31 March 2005

Antepenultimate PUR Post

I'll post just three more times on Plato's Utopia Recast (PUR).

First, readers of this blog who are not yet readers of PUR may wonder why Change 2 (as I have called it) should explain Change 1. What does Plato's rejection of a tripartite soul have to do with his coming think that non-philosophers don't entirely lack virtue and happiness?

Let me first define terms. Call the Tripartite Theory the view that there are three parts to the soul: reason, spirit, and desire. Call the Homunculus Theory the view that there are three parts of the soul and that, moreover, each of the parts is itself a 'source of agency', that is, it can formulate and pursue its own conception of what is good for itself.

PUR maintains: Plato in the Republic needs some way of sustaining the sharp distinction between philosophers and non-philosophers that he had formulated in the Phaedo. The Homunculus Theory, which Plato puts forward in the Republic, allows him to do this. Why? Philosophers are those for whom reason sets the goal, with the other parts following along. Non-philosophers are those for whom the other parts of the soul set their goals, with reason being subservient. (Without the Homunculus Theory, there is no setting of goals by lower parts.) Plato in his later dialogues abandons the Homunculus Theory, and tripartition altogether, because of difficulties inherent in that theory. (Why? The Homunculus view leads to an infinite regress of homunculi, and it destroys the unity of the person.) But once he has abandoned the theory, he can no longer sustain a sharp distinction between philosophers and non-philosophers. In all persons, now, reason alone sets the goal, with more or less clarity, and one's non-rational impulses (now conceived of as varied and multiple) follow along with better or worse success. So now in principle everyone can be virtuous and happy.

Thus, Change 2 would explain Change 1, in the sense that Change 2 would remove the grounds on which Plato could sustain a sharp distinction between philosophers and non-philosophers.

Two difficulties here, in addition to whether there really is Change 1 and Change 2 in Plato:

  1. It's not clear why one couldn't make out a sharp distinction between philosophers and non-philosophers, if one wished, on almost any theory of the soul.
  2. If the Homunculus Theory is so fraught with internal difficulties, that it can be seen to degenerate rather quickly into infelicities and vicious regresses, shouldn't we be cautious in attributing that version of the Tripartite Theory to the Republic, and do so only if absolutely necessary? It's not enough that that reading is possible: such a reading has to be required, or at least favored.
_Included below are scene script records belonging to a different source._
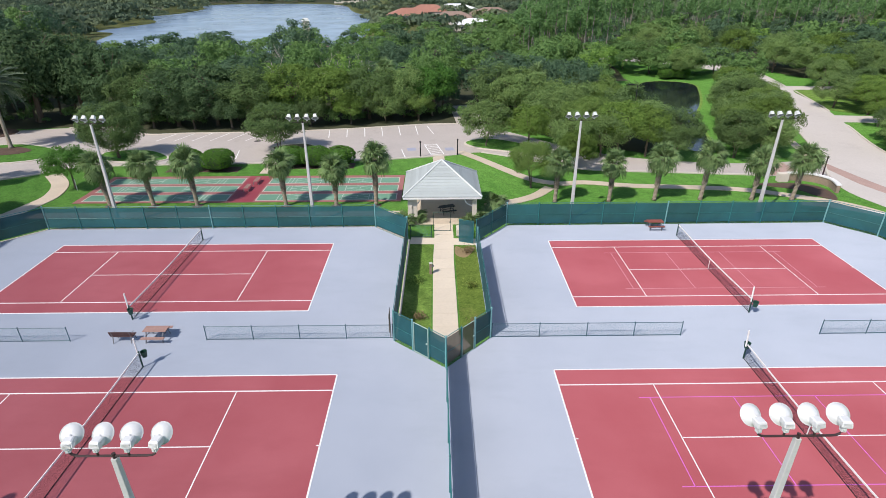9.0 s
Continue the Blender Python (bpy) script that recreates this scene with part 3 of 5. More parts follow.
isle = smooth([(-46.0, 52.6), (-44.6, 49.2), (-41.3, 47.9), (-37.2, 47.8), (-33.6, 49.6), (-33.6, 53), (-37, 55.4), (-41.4, 56.8), (-45.0, 55.6)], 6, True)
structure("traffic_island", Shape().prism(isle, -0.05, 0.12), LAWN, "grass island with a concrete kerb in the turning circle", "traffic island")
structure("kerb", Shape().ribbon(isle, 0.3, -0.05, 0.15, True), KERB, "pale concrete kerb round the palm island", "kerb")
structure("mulch_bed", Shape().prism(smooth([(-43.6, 53.6), (-41.2, 51.4), (-38.4, 51.8), (-37.6, 53.6), (-40.8, 55.2)], 5, True), 0.0, 0.15), MULCH, "round mulch bed at the foot of the date palm", "mulch bed")
isle = smooth([(-26.8, 52.6), (-25.2, 48.8), (-20.4, 48.0), (-17.2, 49.0), (-18.6, 51.4), (-22, 53.4)], 5, True)
structure("traffic_island", Shape().prism(isle, -0.05, 0.12), LAWN, "grass island with a shade tree in the lot", "traffic island")
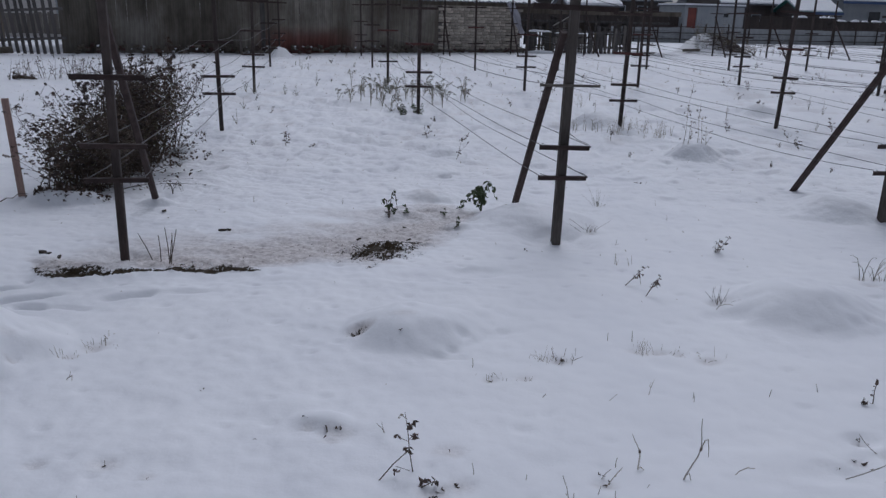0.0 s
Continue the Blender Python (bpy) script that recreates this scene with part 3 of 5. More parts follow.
def snow_cap(name, m, length, depth, thick, label, seed=0, category="snow", kind=""):
    """A rounded ridge of snow along x, uneven in height."""
    n, k = max(6, int(length / 0.12)), 6
    vs, fs = [], []
    for i in range(n + 1):
        x = length * i / n
        e = min(1, 6 * min(i, n - i) / n + 0.25)
        h = thick * e * (0.75 + 0.5 * noise.noise((x * 1.7, seed, 0.3)) + 0.2 * noise.noise((x * 6, seed, 2.1)))
        for j in range(k + 1):
            a = math.pi * j / k
            vs.append((x, -depth / 2 * math.cos(a), max(0.0, h) * math.sin(a) ** 0.7))
    for i in range(n):
        for j in range(k):
            a = i * (k + 1) + j
            fs.append((a, a + k + 1, a + k + 2, a + 1))
    for i in (0, n):
        ring = [i * (k + 1) + j for j in range(k + 1)]
        fs.append(tuple(ring if i else ring[::-1]))
    ob = part(name, Bits().add(vs, fs), mat_snow, smooth=True)
    ob.matrix_basis = m
    return tagged(ob, label, category, "", kind)


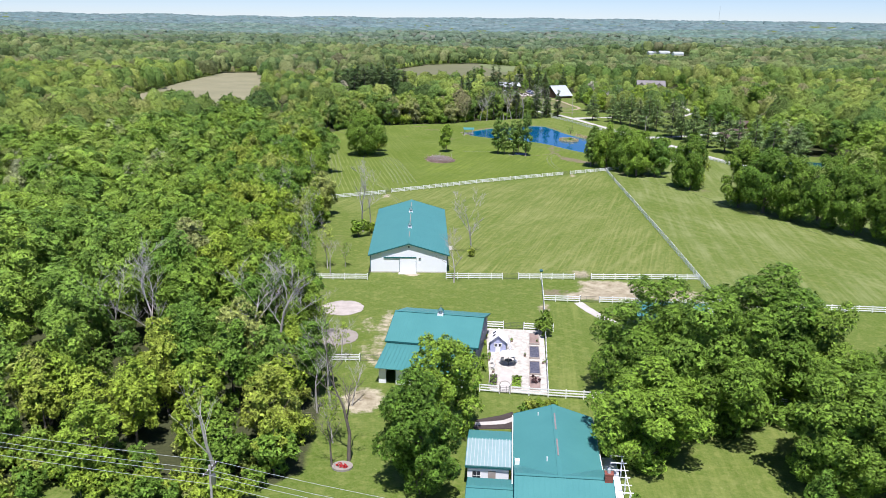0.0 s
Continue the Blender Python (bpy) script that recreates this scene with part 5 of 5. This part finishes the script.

On this last point, Rowe writes in his review:
I believe that B gives a radically misleading picture of the lower parts of the soul in the Republic. This is an old and unresolved issue, but the interpretation of ’spirit’ and appetite as homunculi, each with its own beliefs and powers of reasoning as well as desires (and, of course, goals), is no more inevitable than it is philosophically attractive; it is simply the outcome of a series of hermeneutical choices that B makes, each of which seems, separately, virtuous, but which together take B – as I see it – in entirely the wrong direction....This is not in the least to say that B’s reading is an impossible reading of the Republic as such. But for my taste it pays too little attention to the flexibility of Platonic language, to Plato’s capacity for shifting between different perspectives on the same ideas, and above all to the overall coherence of Platonic thought, including its philosophical coherence (hence my reference to ’hermeneutical choices’ above: for all the virtues of B’s painstaking sawing apart of particular contexts, it brings with it the danger of mistaking the trees for the wood – whose very existence is already thrown into doubt by the presumption of fundamental shifts, developments in Plato’s thinking). In particular, if one looks at that part of Plato’s oeuvre which presumably forms the background to the Republic, including those dialogues we have become used to calling ’Socratic’, the concept of agent-like parts is likely to come from nowhere (except, of course, in the case of the reasoning part, which will be what makes us into agents in the first place); since on B’s account Plato abandons it pretty soon after the Republic, I for one feel content to suppose that it was never there at all.